The word “awe” is onomatopoeic — the word mimics the sound in makes in the world. In this case, it’s the natural sound of human awe — wow, ahh, a deep inhalation and exhalation. Awe has been defined by my colleagues Dacher Keltner and Jonathan Haidt as a sense of vastness, with an accompanying need for accommodation. Thinking back to your Psych 101 class, accommodation is a term coined by the developmental psychologist Piaget, who said that we have two choices when we encounter something that doesn’t fit into our current meaning system. One is to assimilate it, and the other is to stretch our worldview to accommodate the new and larger perspective. That stretching is one way people learn and grow.

Until about a 15 years ago, there was very little research on awe. It wasn’t thought to be one of the most important emotions, and took a backseat to things like fear, happiness, or anger. It turns out though, that awe plays a meaningful role in our day-to-day lives and overall well-being. Experiences of awe allow for us to expand how we see the world, and one theory is that the raised eyebrows, dropped jaw, and inhalation of breath actually help to facilitate the cognitive resources necessary to process something that would otherwise be “mind-blowing” — too much for us to process. The experience of awe allows us to process more richly and deeply what is going on around us, and some research shows it actually expands our sense of time, feeling like we have more time at our disposal.

The Institute of Noetic Sciences, where among other things our team has been conducting studies of the transformative potential of experiences of awe, was founded by Apollo 14 Astronaut Edgar Mitchell, sixth person to walk on the moon. On his return from his moonwalk, he had the window seat in the space capsule, and was overcome with a profound experience of interconnectedness, a sense of order, intelligence, and divinity shining through everything, and a deep recognition of the need for greater consciousness to end war and degradation of the environment on our planet. This led him to start the Institute in 1973, and for over 45 years now, we’ve been studying how people’s awareness and belief systems can be broadened to see new possibilities for humanity.

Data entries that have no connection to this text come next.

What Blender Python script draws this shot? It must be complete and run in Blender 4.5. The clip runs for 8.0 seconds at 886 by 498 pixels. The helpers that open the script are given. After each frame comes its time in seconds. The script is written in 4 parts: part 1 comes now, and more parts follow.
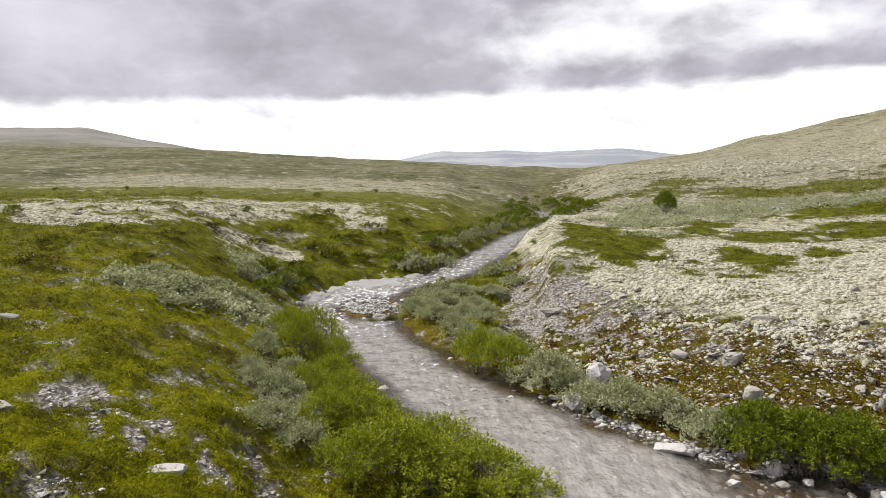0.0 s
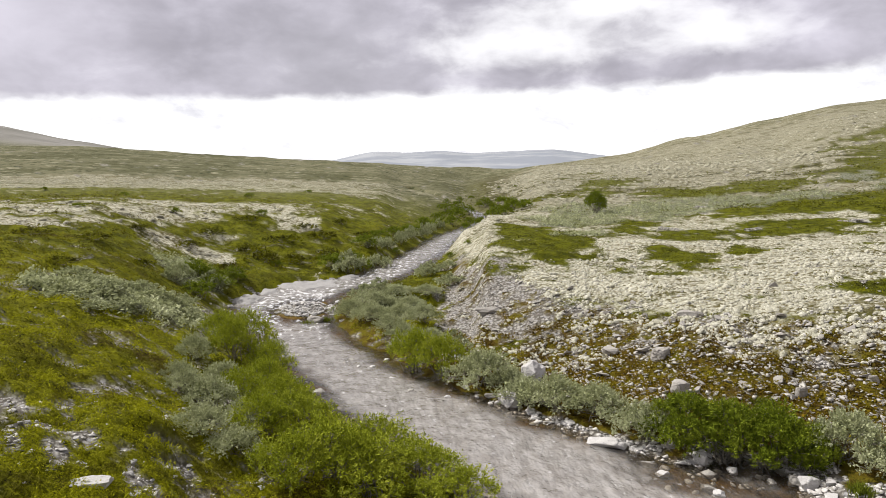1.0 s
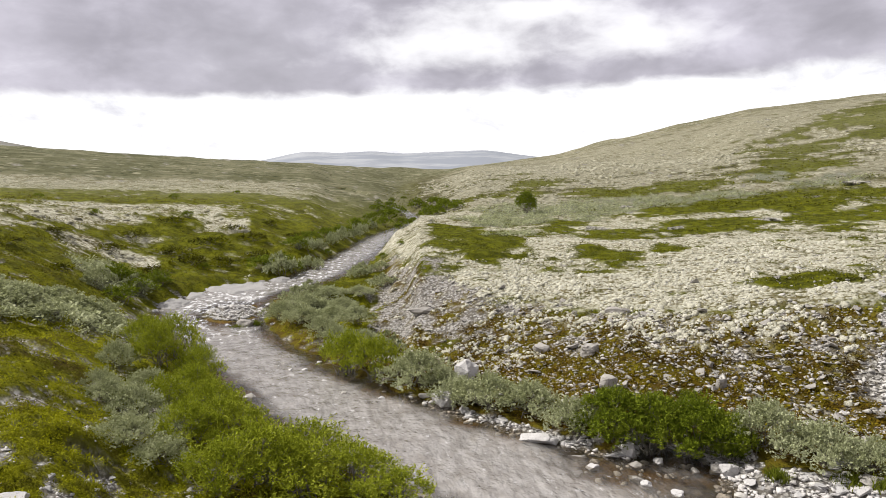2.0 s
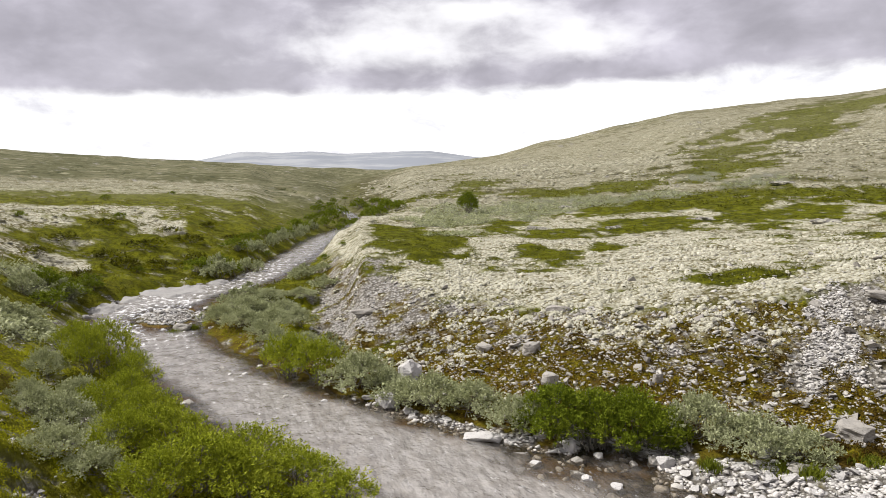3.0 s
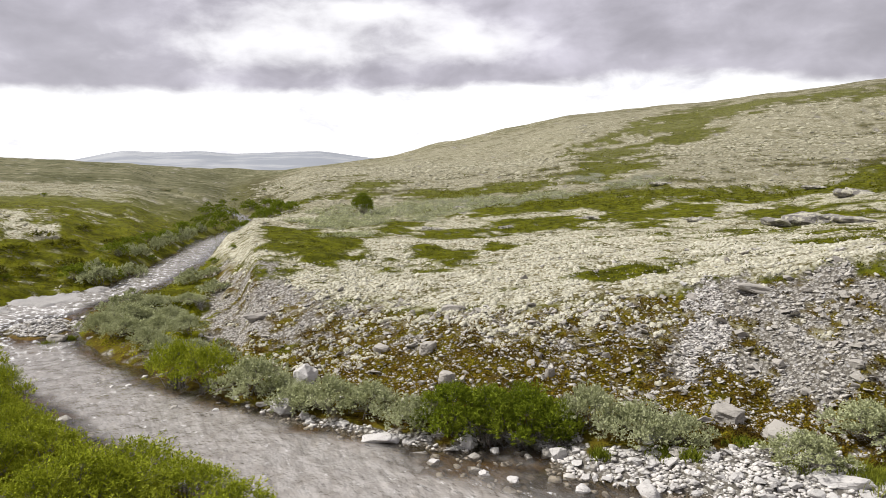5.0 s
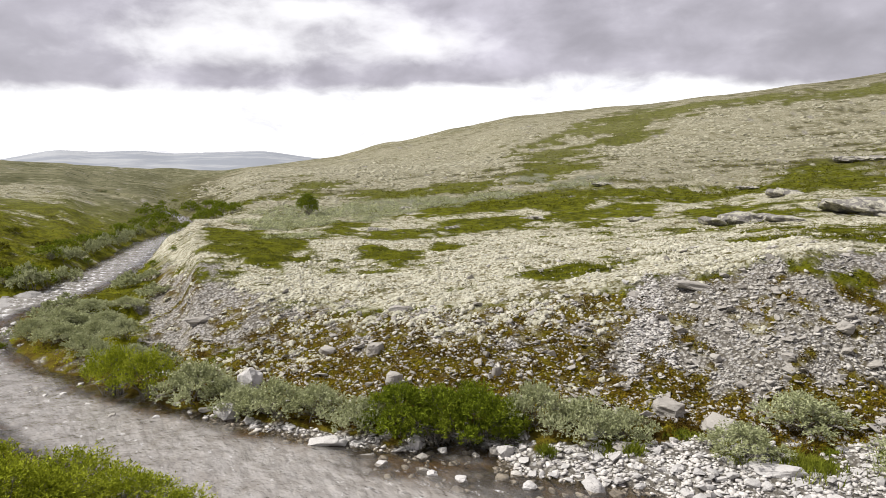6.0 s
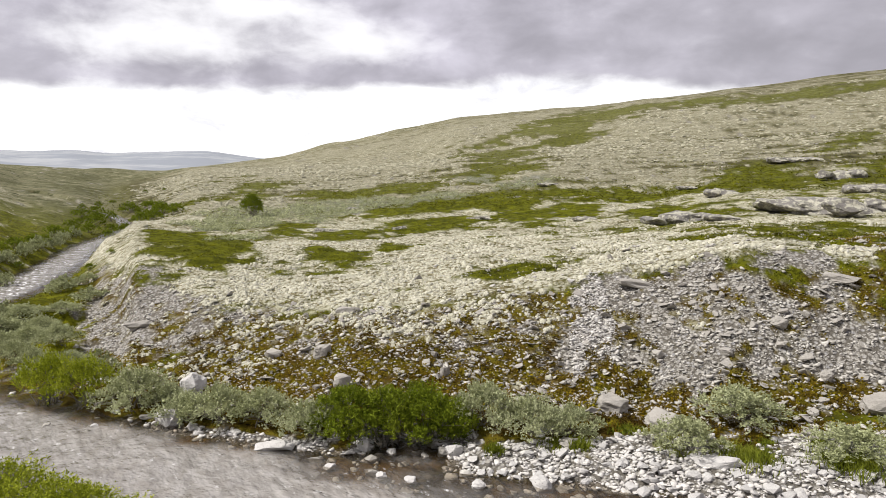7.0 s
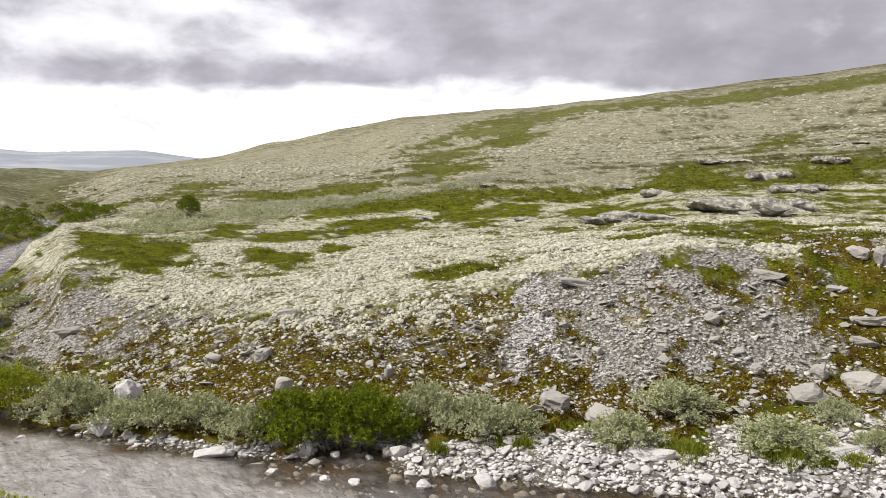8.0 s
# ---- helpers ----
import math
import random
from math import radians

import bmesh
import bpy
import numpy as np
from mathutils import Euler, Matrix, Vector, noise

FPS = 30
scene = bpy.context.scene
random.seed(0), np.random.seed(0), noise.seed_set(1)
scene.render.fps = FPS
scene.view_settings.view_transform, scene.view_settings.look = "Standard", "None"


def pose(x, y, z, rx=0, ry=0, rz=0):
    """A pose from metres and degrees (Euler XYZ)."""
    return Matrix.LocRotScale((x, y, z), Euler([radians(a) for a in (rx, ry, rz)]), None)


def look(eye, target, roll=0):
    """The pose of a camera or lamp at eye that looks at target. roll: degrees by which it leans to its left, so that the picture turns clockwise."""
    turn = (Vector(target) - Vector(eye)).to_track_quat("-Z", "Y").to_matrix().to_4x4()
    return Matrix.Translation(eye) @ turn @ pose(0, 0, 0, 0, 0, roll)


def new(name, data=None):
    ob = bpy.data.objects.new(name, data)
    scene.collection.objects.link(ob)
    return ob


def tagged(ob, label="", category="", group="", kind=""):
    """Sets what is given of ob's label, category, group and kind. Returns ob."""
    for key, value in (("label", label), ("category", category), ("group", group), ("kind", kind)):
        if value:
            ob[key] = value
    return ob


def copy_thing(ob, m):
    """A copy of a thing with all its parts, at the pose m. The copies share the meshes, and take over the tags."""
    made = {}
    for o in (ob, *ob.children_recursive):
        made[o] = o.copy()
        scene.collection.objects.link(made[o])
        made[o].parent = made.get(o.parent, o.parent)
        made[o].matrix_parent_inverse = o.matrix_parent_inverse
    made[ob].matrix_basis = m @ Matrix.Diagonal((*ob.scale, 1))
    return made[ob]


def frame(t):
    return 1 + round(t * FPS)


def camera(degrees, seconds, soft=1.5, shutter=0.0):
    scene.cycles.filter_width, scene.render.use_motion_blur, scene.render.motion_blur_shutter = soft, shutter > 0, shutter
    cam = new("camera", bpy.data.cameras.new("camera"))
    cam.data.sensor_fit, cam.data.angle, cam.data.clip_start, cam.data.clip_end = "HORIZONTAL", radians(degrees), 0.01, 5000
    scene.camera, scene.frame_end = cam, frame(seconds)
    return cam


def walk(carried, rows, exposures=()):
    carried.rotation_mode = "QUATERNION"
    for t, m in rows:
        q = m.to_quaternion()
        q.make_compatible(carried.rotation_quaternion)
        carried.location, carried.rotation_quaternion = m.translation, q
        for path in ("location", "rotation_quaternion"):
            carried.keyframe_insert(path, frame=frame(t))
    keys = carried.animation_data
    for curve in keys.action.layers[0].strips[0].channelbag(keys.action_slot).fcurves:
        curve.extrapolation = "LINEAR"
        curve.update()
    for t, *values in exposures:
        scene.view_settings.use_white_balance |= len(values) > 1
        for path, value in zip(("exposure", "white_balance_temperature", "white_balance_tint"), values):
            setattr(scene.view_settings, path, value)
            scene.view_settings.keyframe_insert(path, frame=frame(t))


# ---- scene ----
# camera: stands still six metres over the stream and turns to the right
LEAN = -0.157
TURNS = [(0.0, 0.0), (0.5, -2.63), (1.0, -5.3), (1.5, -8.2), (2.0, -10.82), (3.5, -17.63), (4.0, -19.62),
         (4.5, -21.84), (6.0, -28.46), (6.5, -30.63), (7.0, -32.76), (7.5, -35.01), (8.0, -37.44)]
cam = camera(64.5, 8.0, soft=0.8)
walk(cam, [(t, pose(0.03, -0.03, 6, 0, 0, turn) @ pose(0, 0, 0, 90 - 5.62 + 0.024 * t) @ pose(0, 0, 0, 0, 0, LEAN)) for t, turn in TURNS],
     exposures=[(0.0, 0.0), (8.0, 0.0)])

# ---- world, sun ----
SUN_ELEVATION, SUN_AZIMUTH = radians(52), radians(-65)
world = bpy.data.worlds.new("sky")
world.use_nodes = True
scene.world = world


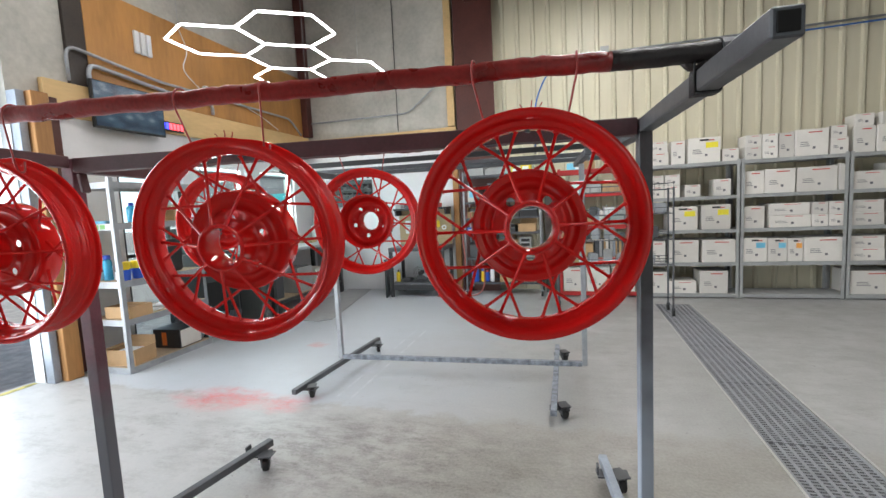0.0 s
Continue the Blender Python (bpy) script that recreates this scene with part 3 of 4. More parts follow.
def hook(wx, wy, wz, yaw, ang, front):
    """A bent wire from the pipe down to the rim at the angle ang from its top."""
    t = radians(ang)
    R = 0.229
    px, pz = wx + R * math.sin(t) * math.cos(radians(yaw)), wz + R * math.cos(t)
    py = wy + R * math.sin(t) * math.sin(radians(yaw))
    off = -.54 if front else .50
    s = (Vector((px, py, 0)) - PL).dot(U) + math.copysign(.022, ang)
    c = PL + U * s + NV * off
    z = PIPE_Z if front else 1.705
    f = -1 if front else 1
    pts = [(c.x, c.y + .022, z - .010), (c.x, c.y + .0245, z + .008), (c.x, c.y + .012, z + .0235), (c.x, c.y - .012, z + .0235), (c.x, c.y - .0255, z + .006), (c.x, c.y - .024, z - .02),
           (px, py - .012, pz + .006), (px, py - .006, pz - .012), (px, py + .008, pz - .010), (px, py + .010, pz + .018)]
    h = thing("wire_hook", "bent steel wire hook coated in red paint", "hook", group="wheel hooks")
    part("wire", tube(arc(pts, .010, 3), .0023, 8), HOOK_RED if front else RED_DULL, h, "", True)


def wire_ends(wx, wy, wz, yaw):
    """Clipped wire ends standing on the top of a rim."""
    h = thing("wire_clip", "twisted wire clip on top of a red rim", "wire", group="wire clips")
    bm = bmesh.new()
    c, sn = math.cos(radians(yaw)), math.sin(radians(yaw))
    for dx, lean, up in ((-.022, -.006, .010), (-.006, .003, .015), (.010, .008, .010)):
        z = wz + math.sqrt(.2462 ** 2 - dx * dx) - .002
        tube([(wx + c * dx, wy + sn * dx, z - .004), (wx + c * (dx + lean * .4), wy + sn * dx, z + up * .5), (wx + c * (dx + lean), wy + sn * dx - .004, z + up)], .0013, 6, bm)
    part("wire", bm, HOOK_RED, h, "", True)


def rack_two():
    r = thing("wheel_rack", "second rolling steel rack, bare and paint-spattered", "rack")
    a, c = Vector((-2.147, 3.675, 0)), Vector((-0.057, 3.794, 0))
    u = (c - a).normalized()
    nv = Vector((-u.y, u.x, 0))
    for p in (a, c):
        part("post", beam((*p.xy, .12), (*p.xy, 1.70), .04, .04), GALV, r, "grey post")
        part("arm", beam((*(p - nv * .55).xy, 1.735), (*(p + nv * .55).xy, 1.735), .045, .045), STEEL_DK, r, "top arm")
        f0, f1 = ((-2.173, 2.984), (-2.085, 4.34)) if p is a else ((-0.27, 2.985), (-0.285, 4.33))
        part("foot", beam((*f0, .09), (*f1, .09), .04, .04), STEEL_DK if p is a else SPATTER, r, "rack foot")
        f0, f1 = Vector((*f0, 0)), Vector((*f1, 0))
        for s in (.10, .90):
            o = f0.lerp(f1, s) + u * .06
            caster(r, (o.x, o.y, 0), 25)
            part("caster_plate", beam((*(o - u * .09).xy, .066), (*(o + u * .04).xy, .066), .07, .008, bevel=.001), STEEL_DK, r)
    part("base_rail", beam((*(a + u * .021).xy, .132), (*(c - u * .021).xy, .132), .038, .038), SPATTER, r, "spattered base rail")
    for s in (-.50, .05, .46):
        p, q = a + nv * s - u * .14, c + nv * s + u * .24
        part("top_rail", beam((*p.xy, 1.775), (*q.xy, 1.775), .035, .035), BLACK if s < 0 else STEEL_DK, r, "dark top rail")


# ---- shelving and boxes ----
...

It turns out that thousands, perhaps millions of people have had the kind of experiences Edgar had, right here on Earth. Stimulated things like majestic experiences in nature, being present at the birth of a child, or the death of a loved one, moments of deep love or intimacy, or spiritual experiences — people have been able to stretch their worldviews and reorganize their priorities and motivations, feel a greater sense of belonging and purpose. They’ve experienced letting go of an obsession with their own comfort and happiness, to prioritize taking action for the thriving of their community and the larger world, paradoxically finding the joy and meaning they were seeking by doing so.

The vast majority of these people encountered an unexpected, surprising Aha! moment — one that they did not plan for or intend. However, now that we know that awe and wonder can help us grow and learn, my research interests have grown into fostering the conditions under which awe is most likely to happen, and actually inducing it in the laboratory. Our first experiment is being developed now — a virtual reality awe induction that mimics Edgar Mitchell and other astronauts experiences in space — what has now come to be termed the “overview effect.” Along with IONS scientist Loren Carpenter, who was a co-founder of Pixar Animation Studios and recipient of two Academy Awards, and ImmersiveVR Education who has recently created award-winning Apollo 11 and Titanic virtual reality experiences, we hope to have the program completed by the end of summer. We are interested in how it might shift people’s sense of self, worldviews, well-being, and behaviors.

In addition, a guiding principle for our programs at IONS is to include elements we know will foster the kind of awe that leads to cognitive and worldview stretching, so that people can see brand new possibilities for themselves, and innovate solutions for our world. At our conference coming up this July 18-21 in Santa Clara, CA aptly called “The Possibility Accelerator,” we bring together spiritual teachers, astrophysicists, cosmologists, healers, scientists, and artists with a group of 600-800 fellow explorers to tap into individual and collective wisdom that can come at the intersection of scientific evidence and spiritual wisdom. We’ll also have a lot of room for conversation and experiences, including an exhibition hall with virtual and augmented reality demos, to help people explore and integrate the new ideas.

Ask yourself, in your own life, have you prioritized creating the conditions for regular experiences of awe? When you do experience even mini-instances of awe — the beauty of the ocean on a clear day, or the squeeze of a baby’s little fist around your finger — do you take the time to savor them? In your work with others, do you purposely include some opportunities for awe and wonder, especially if you are working to help people see new possibilities? I hope this article has encouraged you to do so, since as Keltner and Haidt observed, awe-inspiring experiences “may be one of the fastest and most powerful methods of personal change and growth” (2003, p. 12.)

1Keltner, D., & Haidt, J. (2003). Approaching awe, a moral, spiritual, and aesthetic emotion. Cognition and Emotion, 17, 297–314.

2Campos, B., Shiota, M. N., Keltner, D., Gonzaga, G. C., & Goetz, J. L. (2013). What is shared, what is different? Core relational themes and expressive displays of eight positive emotions. Cognition & Emotion, 27, 37–52.